=== What you have to do ===
Your task is to transcribe all of the data below exactly, omitting the images.

=== Supplied material ===
======
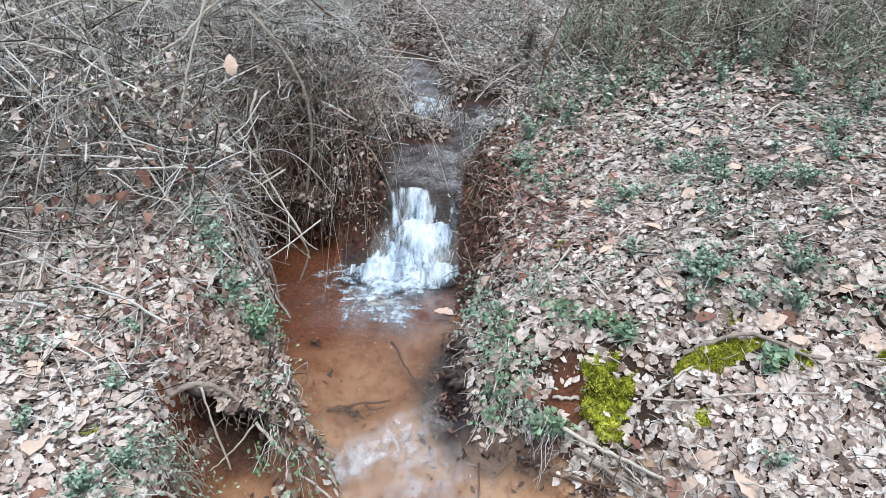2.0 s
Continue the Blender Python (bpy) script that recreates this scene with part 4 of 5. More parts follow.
for k in range(26):
    # weed stems standing beyond the bank
    x, y = RNG.uniform(1.2, 5.0), RNG.uniform(5.4, 9.0)
    z, h, a = float(ground(np.array([x]), np.array([y]))[0]), RNG.uniform(0.3, 0.75), RNG.normal(size=2) * 0.14
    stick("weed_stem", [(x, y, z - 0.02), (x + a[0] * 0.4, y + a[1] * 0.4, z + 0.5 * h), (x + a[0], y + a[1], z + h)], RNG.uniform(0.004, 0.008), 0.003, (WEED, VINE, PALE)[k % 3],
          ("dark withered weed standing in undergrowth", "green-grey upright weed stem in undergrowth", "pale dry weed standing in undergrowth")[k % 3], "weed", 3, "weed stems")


def clod(x, y, size, high, label, name="soil_clod", mat=None, category="soil", group="soil clods"):
    """A lump of wet soil fallen from the bank, or a stone."""
    u, v, f = unit_grid(49, 33)
    t, p = u * 2 * np.pi, (v - 0.5) * np.pi
    bump = 1 + ((0.14 if mat else 0.40) * fbm(np.cos(t) * 2 + x * 7, np.sin(t) * 2 + p * 1.5 + y * 5, 0.9, 181, 4)) * np.cos(p) ** 0.5
    z = float(ground(np.array([x]), np.array([y]))[0])
    put(name, np.stack([x + size * bump * np.cos(t) * np.cos(p), y + 0.8 * size * bump * np.sin(t) * np.cos(p), z + high * (0.35 + bump * np.sin(p))], -1), f, mat or MUD, label=label, category=category, group=group, smooth=True)


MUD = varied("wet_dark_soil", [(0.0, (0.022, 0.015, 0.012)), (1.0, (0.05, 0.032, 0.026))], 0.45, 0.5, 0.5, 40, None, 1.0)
STONE = varied("algae_grey_stone", [(0.0, (0.16, 0.17, 0.12)), (1.0, (0.30, 0.31, 0.24))], 0.45, 0.4, 0.5, 30, None, 0.6)
TANSTONE = varied("tan_stone", [(0.0, (0.34, 0.29, 0.17)), (1.0, (0.46, 0.41, 0.26))], 0.7, 0.3, 0.4, 30, None, 0.6)
clod(-0.35, 1.225, 0.085, 0.062, "greenish grey stone just breaking the pool's surface", "stone", STONE, "stone", "")
clod(-1.13, 1.145, 0.045, 0.035, "small tan stone below the moss", "stone", TANSTONE, "stone", "")
clod(-0.57, 4.24, 0.06, 0.05, "small dark clod at the waterfall's lip")
clod(0.03, 2.50, 0.07, 0.05, "black silt lump at the pool's edge")
clod(0.05, 2.72, 0.06, 0.05, "black silt lump at the pool's edge")

# ---- overhanging turf ----


def turf_lip(x0, wide, back, deep, z0, taper, leaves, leaf_mat, roots, drop, root_mat, label):
    """The undercut top of a bank, standing out over a hollow, with its leaves and hanging rootlets."""

    def top(u, v):
        return x0 + (wide - taper * (1 - v)) * u, back - deep * v + 0.04 * np.sin(u * 7) + 0.03 * np.sin(u * 17 + 1), z0 - 0.10 * u - 0.06 * v * v

    bm = bmesh.new()
    nu, nv, rows = 20, 10, []
    for side_z in (0.0, -1.0):
        layer = []
        for i in range(nu):
            for j in range(nv):
                u, v = i / (nu - 1), j / (nv - 1)
                x, y, z = top(u, v)
                layer.append(bm.verts.new((x, y, z + 0.012 * float(fbm(x, y, 0.1, 151)) + side_z * (0.075 - 0.05 * v))))
        rows.append(layer)
    for layer in rows:
        for i in range(nu - 1):
            for j in range(nv - 1):
                bm.faces.new((layer[i * nv + j], layer[(i + 1) * nv + j], layer[(i + 1) * nv + j + 1], layer[i * nv + j + 1]))
    rim = [i * nv for i in range(nu)] + [(nu - 1) * nv + j for j in range(1, nv)] + [i * nv + nv - 1 for i in range(nu - 2, -1, -1)] + [j for j in range(nv - 2, 0, -1)]
    for a, b in zip(rim, rim[1:] + rim[:1]):
        bm.faces.new((rows[0][a], rows[0][b], rows[1][b], rows[1][a]))
    bmesh.ops.recalc_face_normals(bm, faces=bm.faces)
    me = bpy.data.meshes.new("turf")
    bm.to_mesh(me)
    bm.free()
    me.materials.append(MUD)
    me.polygons.foreach_set("use_smooth", [True] * len(me.polygons))
    ob = tagged(new("overhanging_turf", me), label, "turf")
    x, y, z = top(RNG.uniform(0, 1, leaves), RNG.uniform(0, 1, leaves))
    put("leaf_cover", *blades(OAK, np.stack([x, y, z + 0.012], -1), np.array([[0, -0.3, 1.0]]), RNG.uniform(0.03, 0.07, leaves), 0.4, 0.7), leaf_mat, ob, "dead leaves lying on the lip")
    s = np.linspace(0, 1, 6)
    for k in range(roots):
        x, y, z = top(RNG.uniform(0, 1), RNG.uniform(0.92, 1.0))
        L = RNG.uniform(*drop)
        line = np.stack([x + RNG.normal() * 0.05 * s, y - 0.05 * np.sin(s * 2), z - 0.02 - L * s ** 1.5], -1)
        put("rootlet", *tubes(line[None], (RNG.uniform(0.001, 0.003) * (1 - 0.6 * s))[None], 3), root_mat, ob)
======
=== Exercise solution ===
2.0 s
Continue the Blender Python (bpy) script that recreates this scene with part 4 of 5. More parts follow.
for k in range(26):
    # weed stems standing beyond the bank
    x, y = RNG.uniform(1.2, 5.0), RNG.uniform(5.4, 9.0)
    z, h, a = float(ground(np.array([x]), np.array([y]))[0]), RNG.uniform(0.3, 0.75), RNG.normal(size=2) * 0.14
    stick("weed_stem", [(x, y, z - 0.02), (x + a[0] * 0.4, y + a[1] * 0.4, z + 0.5 * h), (x + a[0], y + a[1], z + h)], RNG.uniform(0.004, 0.008), 0.003, (WEED, VINE, PALE)[k % 3],
          ("dark withered weed standing in undergrowth", "green-grey upright weed stem in undergrowth", "pale dry weed standing in undergrowth")[k % 3], "weed", 3, "weed stems")


def clod(x, y, size, high, label, name="soil_clod", mat=None, category="soil", group="soil clods"):
    """A lump of wet soil fallen from the bank, or a stone."""
    u, v, f = unit_grid(49, 33)
    t, p = u * 2 * np.pi, (v - 0.5) * np.pi
    bump = 1 + ((0.14 if mat else 0.40) * fbm(np.cos(t) * 2 + x * 7, np.sin(t) * 2 + p * 1.5 + y * 5, 0.9, 181, 4)) * np.cos(p) ** 0.5
    z = float(ground(np.array([x]), np.array([y]))[0])
    put(name, np.stack([x + size * bump * np.cos(t) * np.cos(p), y + 0.8 * size * bump * np.sin(t) * np.cos(p), z + high * (0.35 + bump * np.sin(p))], -1), f, mat or MUD, label=label, category=category, group=group, smooth=True)


MUD = varied("wet_dark_soil", [(0.0, (0.022, 0.015, 0.012)), (1.0, (0.05, 0.032, 0.026))], 0.45, 0.5, 0.5, 40, None, 1.0)
STONE = varied("algae_grey_stone", [(0.0, (0.16, 0.17, 0.12)), (1.0, (0.30, 0.31, 0.24))], 0.45, 0.4, 0.5, 30, None, 0.6)
TANSTONE = varied("tan_stone", [(0.0, (0.34, 0.29, 0.17)), (1.0, (0.46, 0.41, 0.26))], 0.7, 0.3, 0.4, 30, None, 0.6)
clod(-0.35, 1.225, 0.085, 0.062, "greenish grey stone just breaking the pool's surface", "stone", STONE, "stone", "")
clod(-1.13, 1.145, 0.045, 0.035, "small tan stone below the moss", "stone", TANSTONE, "stone", "")
clod(-0.57, 4.24, 0.06, 0.05, "small dark clod at the waterfall's lip")
clod(0.03, 2.50, 0.07, 0.05, "black silt lump at the pool's edge")
clod(0.05, 2.72, 0.06, 0.05, "black silt lump at the pool's edge")

# ---- overhanging turf ----


def turf_lip(x0, wide, back, deep, z0, taper, leaves, leaf_mat, roots, drop, root_mat, label):
    """The undercut top of a bank, standing out over a hollow, with its leaves and hanging rootlets."""

    def top(u, v):
        return x0 + (wide - taper * (1 - v)) * u, back - deep * v + 0.04 * np.sin(u * 7) + 0.03 * np.sin(u * 17 + 1), z0 - 0.10 * u - 0.06 * v * v

    bm = bmesh.new()
    nu, nv, rows = 20, 10, []
    for side_z in (0.0, -1.0):
        layer = []
        for i in range(nu):
            for j in range(nv):
                u, v = i / (nu - 1), j / (nv - 1)
                x, y, z = top(u, v)
                layer.append(bm.verts.new((x, y, z + 0.012 * float(fbm(x, y, 0.1, 151)) + side_z * (0.075 - 0.05 * v))))
        rows.append(layer)
    for layer in rows:
        for i in range(nu - 1):
            for j in range(nv - 1):
                bm.faces.new((layer[i * nv + j], layer[(i + 1) * nv + j], layer[(i + 1) * nv + j + 1], layer[i * nv + j + 1]))
    rim = [i * nv for i in range(nu)] + [(nu - 1) * nv + j for j in range(1, nv)] + [i * nv + nv - 1 for i in range(nu - 2, -1, -1)] + [j for j in range(nv - 2, 0, -1)]
    for a, b in zip(rim, rim[1:] + rim[:1]):
        bm.faces.new((rows[0][a], rows[0][b], rows[1][b], rows[1][a]))
    bmesh.ops.recalc_face_normals(bm, faces=bm.faces)
    me = bpy.data.meshes.new("turf")
    bm.to_mesh(me)
    bm.free()
    me.materials.append(MUD)
    me.polygons.foreach_set("use_smooth", [True] * len(me.polygons))
    ob = tagged(new("overhanging_turf", me), label, "turf")
    x, y, z = top(RNG.uniform(0, 1, leaves), RNG.uniform(0, 1, leaves))
    put("leaf_cover", *blades(OAK, np.stack([x, y, z + 0.012], -1), np.array([[0, -0.3, 1.0]]), RNG.uniform(0.03, 0.07, leaves), 0.4, 0.7), leaf_mat, ob, "dead leaves lying on the lip")
    s = np.linspace(0, 1, 6)
    for k in range(roots):
        x, y, z = top(RNG.uniform(0, 1), RNG.uniform(0.92, 1.0))
        L = RNG.uniform(*drop)
        line = np.stack([x + RNG.normal() * 0.05 * s, y - 0.05 * np.sin(s * 2), z - 0.02 - L * s ** 1.5], -1)
        put("rootlet", *tubes(line[None], (RNG.uniform(0.001, 0.003) * (1 - 0.6 * s))[None], 3), root_mat, ob)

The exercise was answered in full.